*** Given information
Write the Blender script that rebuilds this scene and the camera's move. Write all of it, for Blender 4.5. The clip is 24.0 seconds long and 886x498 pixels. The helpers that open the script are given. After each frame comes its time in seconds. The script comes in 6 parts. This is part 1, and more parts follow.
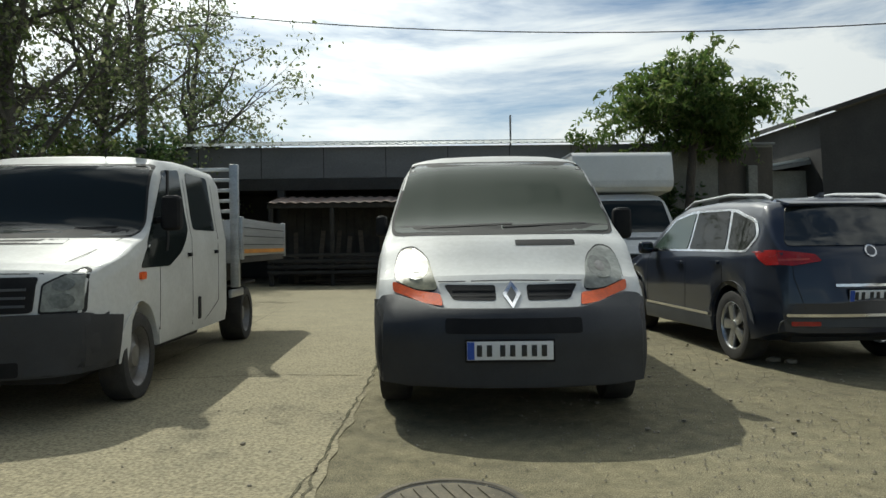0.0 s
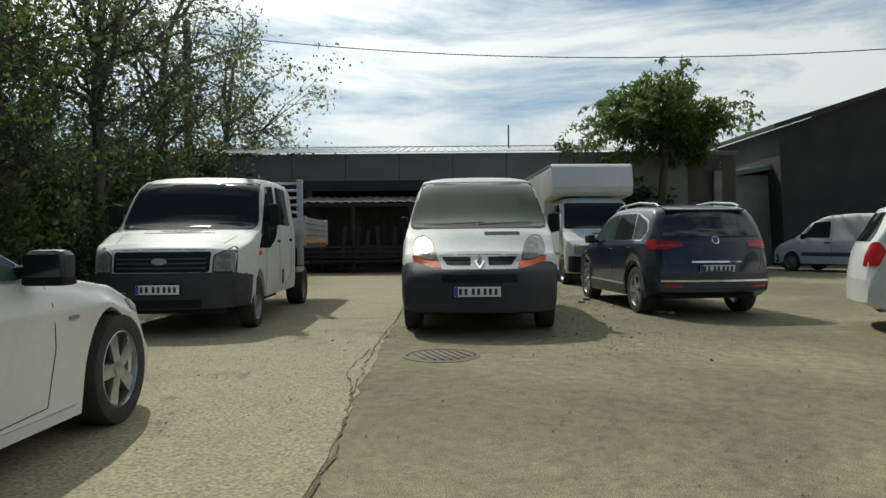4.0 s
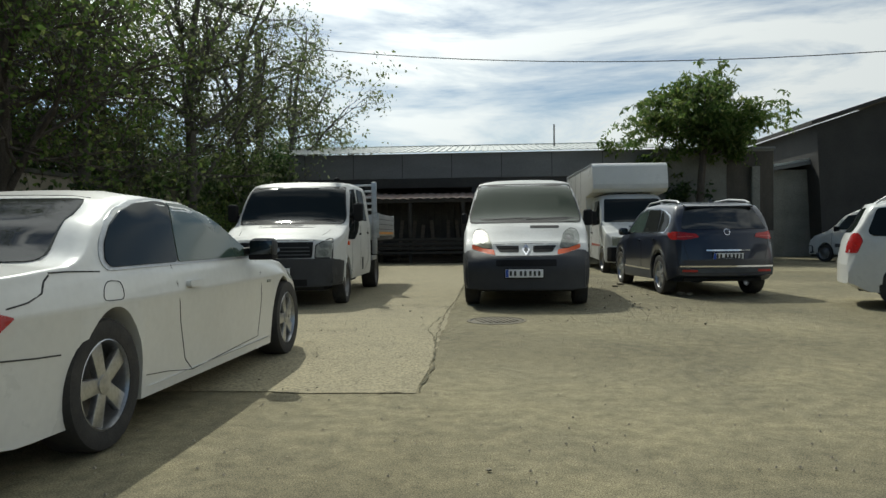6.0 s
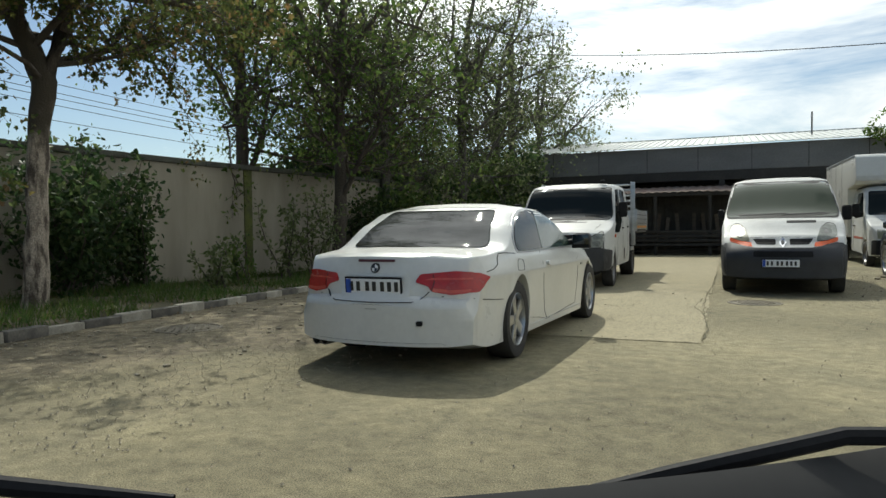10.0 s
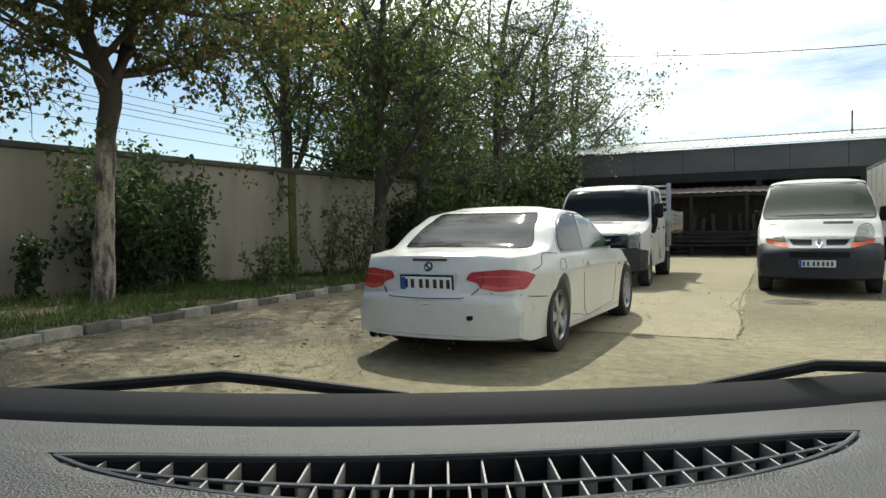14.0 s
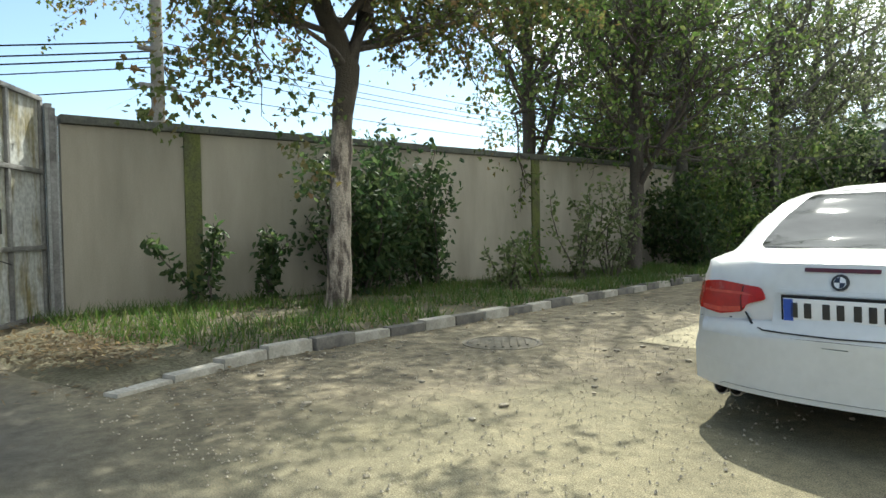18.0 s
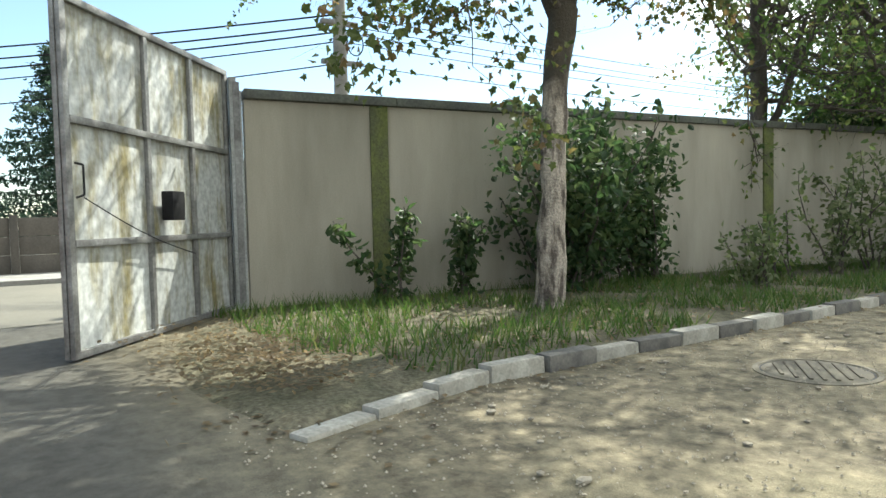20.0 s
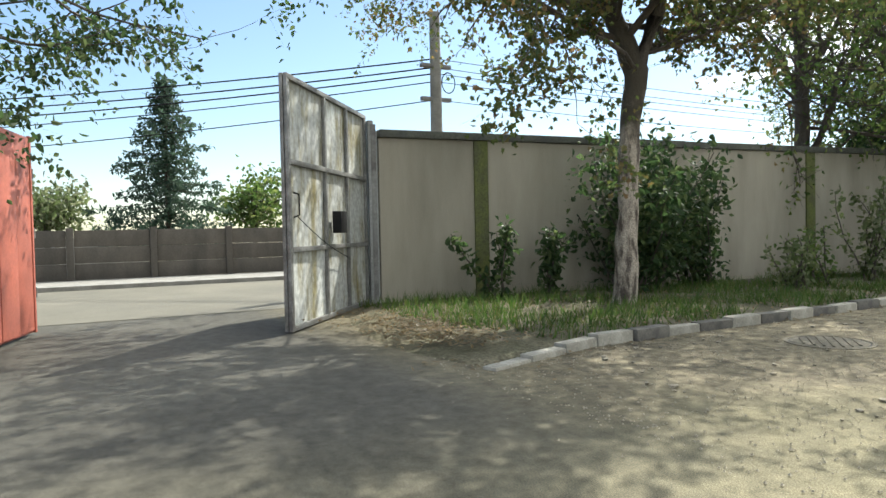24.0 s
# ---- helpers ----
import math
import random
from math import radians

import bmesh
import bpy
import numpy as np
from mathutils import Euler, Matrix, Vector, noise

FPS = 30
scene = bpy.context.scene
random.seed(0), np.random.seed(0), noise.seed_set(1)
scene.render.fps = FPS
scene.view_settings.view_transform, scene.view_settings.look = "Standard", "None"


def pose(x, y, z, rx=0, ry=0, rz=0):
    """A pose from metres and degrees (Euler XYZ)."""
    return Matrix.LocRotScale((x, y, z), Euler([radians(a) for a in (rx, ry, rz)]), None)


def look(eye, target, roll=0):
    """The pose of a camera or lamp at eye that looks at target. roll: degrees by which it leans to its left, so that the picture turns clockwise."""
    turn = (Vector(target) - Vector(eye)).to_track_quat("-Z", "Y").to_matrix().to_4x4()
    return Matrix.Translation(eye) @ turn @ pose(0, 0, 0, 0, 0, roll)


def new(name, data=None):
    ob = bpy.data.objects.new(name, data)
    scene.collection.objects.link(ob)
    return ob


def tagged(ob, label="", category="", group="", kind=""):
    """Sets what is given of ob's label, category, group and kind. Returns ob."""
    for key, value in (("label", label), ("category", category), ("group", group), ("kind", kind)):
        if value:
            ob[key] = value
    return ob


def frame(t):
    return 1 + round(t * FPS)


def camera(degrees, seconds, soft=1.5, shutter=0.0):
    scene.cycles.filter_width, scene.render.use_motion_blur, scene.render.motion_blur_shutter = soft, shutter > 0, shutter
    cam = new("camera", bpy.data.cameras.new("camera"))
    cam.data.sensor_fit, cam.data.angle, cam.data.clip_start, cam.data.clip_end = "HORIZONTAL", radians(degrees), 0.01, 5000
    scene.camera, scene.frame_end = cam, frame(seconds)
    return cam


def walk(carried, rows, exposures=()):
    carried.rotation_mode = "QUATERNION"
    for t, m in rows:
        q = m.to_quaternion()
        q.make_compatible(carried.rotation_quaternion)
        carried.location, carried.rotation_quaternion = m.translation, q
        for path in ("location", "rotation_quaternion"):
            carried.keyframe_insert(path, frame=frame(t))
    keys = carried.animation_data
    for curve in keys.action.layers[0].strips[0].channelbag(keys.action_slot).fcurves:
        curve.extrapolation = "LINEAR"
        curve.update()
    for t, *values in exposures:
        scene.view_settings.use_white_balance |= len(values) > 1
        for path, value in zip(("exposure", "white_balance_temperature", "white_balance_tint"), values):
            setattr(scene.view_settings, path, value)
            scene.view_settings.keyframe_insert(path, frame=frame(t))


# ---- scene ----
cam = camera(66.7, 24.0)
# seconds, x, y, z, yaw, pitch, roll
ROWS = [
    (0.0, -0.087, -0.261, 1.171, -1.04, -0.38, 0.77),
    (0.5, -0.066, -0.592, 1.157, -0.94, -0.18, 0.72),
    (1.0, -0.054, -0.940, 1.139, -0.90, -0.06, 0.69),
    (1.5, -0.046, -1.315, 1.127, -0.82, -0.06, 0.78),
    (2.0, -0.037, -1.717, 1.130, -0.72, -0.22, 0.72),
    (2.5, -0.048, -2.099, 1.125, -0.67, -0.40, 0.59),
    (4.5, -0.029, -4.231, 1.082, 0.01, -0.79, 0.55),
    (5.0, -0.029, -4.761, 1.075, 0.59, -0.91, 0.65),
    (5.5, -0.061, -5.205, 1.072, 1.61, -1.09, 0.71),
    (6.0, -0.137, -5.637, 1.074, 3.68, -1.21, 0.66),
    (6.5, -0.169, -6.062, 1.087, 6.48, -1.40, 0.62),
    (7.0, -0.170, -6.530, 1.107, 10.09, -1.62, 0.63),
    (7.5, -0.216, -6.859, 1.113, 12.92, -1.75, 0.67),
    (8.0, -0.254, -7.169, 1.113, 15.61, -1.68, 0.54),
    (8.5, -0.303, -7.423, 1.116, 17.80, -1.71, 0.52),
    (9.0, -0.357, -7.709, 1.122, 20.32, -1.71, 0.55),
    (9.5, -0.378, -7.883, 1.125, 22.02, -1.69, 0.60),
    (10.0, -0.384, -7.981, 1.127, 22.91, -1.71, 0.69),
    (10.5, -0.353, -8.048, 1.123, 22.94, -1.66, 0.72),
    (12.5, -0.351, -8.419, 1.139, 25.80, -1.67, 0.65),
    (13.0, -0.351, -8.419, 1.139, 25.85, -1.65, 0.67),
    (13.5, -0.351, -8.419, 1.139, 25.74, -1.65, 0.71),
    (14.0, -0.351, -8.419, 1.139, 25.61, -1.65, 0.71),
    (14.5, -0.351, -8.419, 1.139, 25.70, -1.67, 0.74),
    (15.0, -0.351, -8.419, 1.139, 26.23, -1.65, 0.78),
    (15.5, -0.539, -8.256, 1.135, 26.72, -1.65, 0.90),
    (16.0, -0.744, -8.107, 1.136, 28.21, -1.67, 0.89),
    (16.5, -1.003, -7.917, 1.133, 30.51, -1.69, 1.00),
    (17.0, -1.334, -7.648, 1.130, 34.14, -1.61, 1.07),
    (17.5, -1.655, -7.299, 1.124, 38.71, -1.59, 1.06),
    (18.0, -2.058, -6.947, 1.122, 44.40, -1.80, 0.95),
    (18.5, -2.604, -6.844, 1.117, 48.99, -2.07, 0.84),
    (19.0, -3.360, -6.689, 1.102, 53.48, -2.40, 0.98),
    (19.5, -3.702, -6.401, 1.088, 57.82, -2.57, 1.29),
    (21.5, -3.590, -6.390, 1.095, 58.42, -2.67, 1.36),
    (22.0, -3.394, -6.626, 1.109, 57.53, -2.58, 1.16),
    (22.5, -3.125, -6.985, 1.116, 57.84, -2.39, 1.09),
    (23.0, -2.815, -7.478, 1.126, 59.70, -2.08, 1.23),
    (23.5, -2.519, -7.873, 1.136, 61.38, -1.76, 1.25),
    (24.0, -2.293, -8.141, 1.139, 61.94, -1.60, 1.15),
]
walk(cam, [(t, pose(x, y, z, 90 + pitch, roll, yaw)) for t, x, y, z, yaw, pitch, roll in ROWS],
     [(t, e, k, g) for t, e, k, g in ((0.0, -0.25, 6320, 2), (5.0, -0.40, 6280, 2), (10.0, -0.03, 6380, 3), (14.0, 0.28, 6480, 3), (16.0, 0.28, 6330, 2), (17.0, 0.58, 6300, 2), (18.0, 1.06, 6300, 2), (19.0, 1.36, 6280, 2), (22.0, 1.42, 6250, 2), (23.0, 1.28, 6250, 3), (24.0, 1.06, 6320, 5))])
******
* [The problem]
Repeat the listing verbatim. Skip the pictures.

* [Result]
Write the Blender script that rebuilds this scene and the camera's move. Write all of it, for Blender 4.5. The clip is 24.0 seconds long and 886x498 pixels. The helpers that open the script are given. After each frame comes its time in seconds. The script comes in 6 parts. This is part 1, and more parts follow.
0.0 s
4.0 s
6.0 s
10.0 s
14.0 s
18.0 s
20.0 s
24.0 s
# ---- helpers ----
import math
import random
from math import radians

import bmesh
import bpy
import numpy as np
from mathutils import Euler, Matrix, Vector, noise

FPS = 30
scene = bpy.context.scene
random.seed(0), np.random.seed(0), noise.seed_set(1)
scene.render.fps = FPS
scene.view_settings.view_transform, scene.view_settings.look = "Standard", "None"


def pose(x, y, z, rx=0, ry=0, rz=0):
    """A pose from metres and degrees (Euler XYZ)."""
    return Matrix.LocRotScale((x, y, z), Euler([radians(a) for a in (rx, ry, rz)]), None)


def look(eye, target, roll=0):
    """The pose of a camera or lamp at eye that looks at target. roll: degrees by which it leans to its left, so that the picture turns clockwise."""
    turn = (Vector(target) - Vector(eye)).to_track_quat("-Z", "Y").to_matrix().to_4x4()
    return Matrix.Translation(eye) @ turn @ pose(0, 0, 0, 0, 0, roll)


def new(name, data=None):
    ob = bpy.data.objects.new(name, data)
    scene.collection.objects.link(ob)
    return ob


def tagged(ob, label="", category="", group="", kind=""):
    """Sets what is given of ob's label, category, group and kind. Returns ob."""
    for key, value in (("label", label), ("category", category), ("group", group), ("kind", kind)):
        if value:
            ob[key] = value
    return ob


def frame(t):
    return 1 + round(t * FPS)


def camera(degrees, seconds, soft=1.5, shutter=0.0):
    scene.cycles.filter_width, scene.render.use_motion_blur, scene.render.motion_blur_shutter = soft, shutter > 0, shutter
    cam = new("camera", bpy.data.cameras.new("camera"))
    cam.data.sensor_fit, cam.data.angle, cam.data.clip_start, cam.data.clip_end = "HORIZONTAL", radians(degrees), 0.01, 5000
    scene.camera, scene.frame_end = cam, frame(seconds)
    return cam


def walk(carried, rows, exposures=()):
    carried.rotation_mode = "QUATERNION"
    for t, m in rows:
        q = m.to_quaternion()
        q.make_compatible(carried.rotation_quaternion)
        carried.location, carried.rotation_quaternion = m.translation, q
        for path in ("location", "rotation_quaternion"):
            carried.keyframe_insert(path, frame=frame(t))
    keys = carried.animation_data
    for curve in keys.action.layers[0].strips[0].channelbag(keys.action_slot).fcurves:
        curve.extrapolation = "LINEAR"
        curve.update()
    for t, *values in exposures:
        scene.view_settings.use_white_balance |= len(values) > 1
        for path, value in zip(("exposure", "white_balance_temperature", "white_balance_tint"), values):
            setattr(scene.view_settings, path, value)
            scene.view_settings.keyframe_insert(path, frame=frame(t))


# ---- scene ----
cam = camera(66.7, 24.0)
# seconds, x, y, z, yaw, pitch, roll
ROWS = [
    (0.0, -0.087, -0.261, 1.171, -1.04, -0.38, 0.77),
    (0.5, -0.066, -0.592, 1.157, -0.94, -0.18, 0.72),
    (1.0, -0.054, -0.940, 1.139, -0.90, -0.06, 0.69),
    (1.5, -0.046, -1.315, 1.127, -0.82, -0.06, 0.78),
    (2.0, -0.037, -1.717, 1.130, -0.72, -0.22, 0.72),
    (2.5, -0.048, -2.099, 1.125, -0.67, -0.40, 0.59),
    (4.5, -0.029, -4.231, 1.082, 0.01, -0.79, 0.55),
    (5.0, -0.029, -4.761, 1.075, 0.59, -0.91, 0.65),
    (5.5, -0.061, -5.205, 1.072, 1.61, -1.09, 0.71),
    (6.0, -0.137, -5.637, 1.074, 3.68, -1.21, 0.66),
    (6.5, -0.169, -6.062, 1.087, 6.48, -1.40, 0.62),
    (7.0, -0.170, -6.530, 1.107, 10.09, -1.62, 0.63),
    (7.5, -0.216, -6.859, 1.113, 12.92, -1.75, 0.67),
    (8.0, -0.254, -7.169, 1.113, 15.61, -1.68, 0.54),
    (8.5, -0.303, -7.423, 1.116, 17.80, -1.71, 0.52),
    (9.0, -0.357, -7.709, 1.122, 20.32, -1.71, 0.55),
    (9.5, -0.378, -7.883, 1.125, 22.02, -1.69, 0.60),
    (10.0, -0.384, -7.981, 1.127, 22.91, -1.71, 0.69),
    (10.5, -0.353, -8.048, 1.123, 22.94, -1.66, 0.72),
    (12.5, -0.351, -8.419, 1.139, 25.80, -1.67, 0.65),
    (13.0, -0.351, -8.419, 1.139, 25.85, -1.65, 0.67),
    (13.5, -0.351, -8.419, 1.139, 25.74, -1.65, 0.71),
    (14.0, -0.351, -8.419, 1.139, 25.61, -1.65, 0.71),
    (14.5, -0.351, -8.419, 1.139, 25.70, -1.67, 0.74),
    (15.0, -0.351, -8.419, 1.139, 26.23, -1.65, 0.78),
    (15.5, -0.539, -8.256, 1.135, 26.72, -1.65, 0.90),
    (16.0, -0.744, -8.107, 1.136, 28.21, -1.67, 0.89),
    (16.5, -1.003, -7.917, 1.133, 30.51, -1.69, 1.00),
    (17.0, -1.334, -7.648, 1.130, 34.14, -1.61, 1.07),
    (17.5, -1.655, -7.299, 1.124, 38.71, -1.59, 1.06),
    (18.0, -2.058, -6.947, 1.122, 44.40, -1.80, 0.95),
    (18.5, -2.604, -6.844, 1.117, 48.99, -2.07, 0.84),
    (19.0, -3.360, -6.689, 1.102, 53.48, -2.40, 0.98),
    (19.5, -3.702, -6.401, 1.088, 57.82, -2.57, 1.29),
    (21.5, -3.590, -6.390, 1.095, 58.42, -2.67, 1.36),
    (22.0, -3.394, -6.626, 1.109, 57.53, -2.58, 1.16),
    (22.5, -3.125, -6.985, 1.116, 57.84, -2.39, 1.09),
    (23.0, -2.815, -7.478, 1.126, 59.70, -2.08, 1.23),
    (23.5, -2.519, -7.873, 1.136, 61.38, -1.76, 1.25),
    (24.0, -2.293, -8.141, 1.139, 61.94, -1.60, 1.15),
]
walk(cam, [(t, pose(x, y, z, 90 + pitch, roll, yaw)) for t, x, y, z, yaw, pitch, roll in ROWS],
     [(t, e, k, g) for t, e, k, g in ((0.0, -0.25, 6320, 2), (5.0, -0.40, 6280, 2), (10.0, -0.03, 6380, 3), (14.0, 0.28, 6480, 3), (16.0, 0.28, 6330, 2), (17.0, 0.58, 6300, 2), (18.0, 1.06, 6300, 2), (19.0, 1.36, 6280, 2), (22.0, 1.42, 6250, 2), (23.0, 1.28, 6250, 3), (24.0, 1.06, 6320, 5))])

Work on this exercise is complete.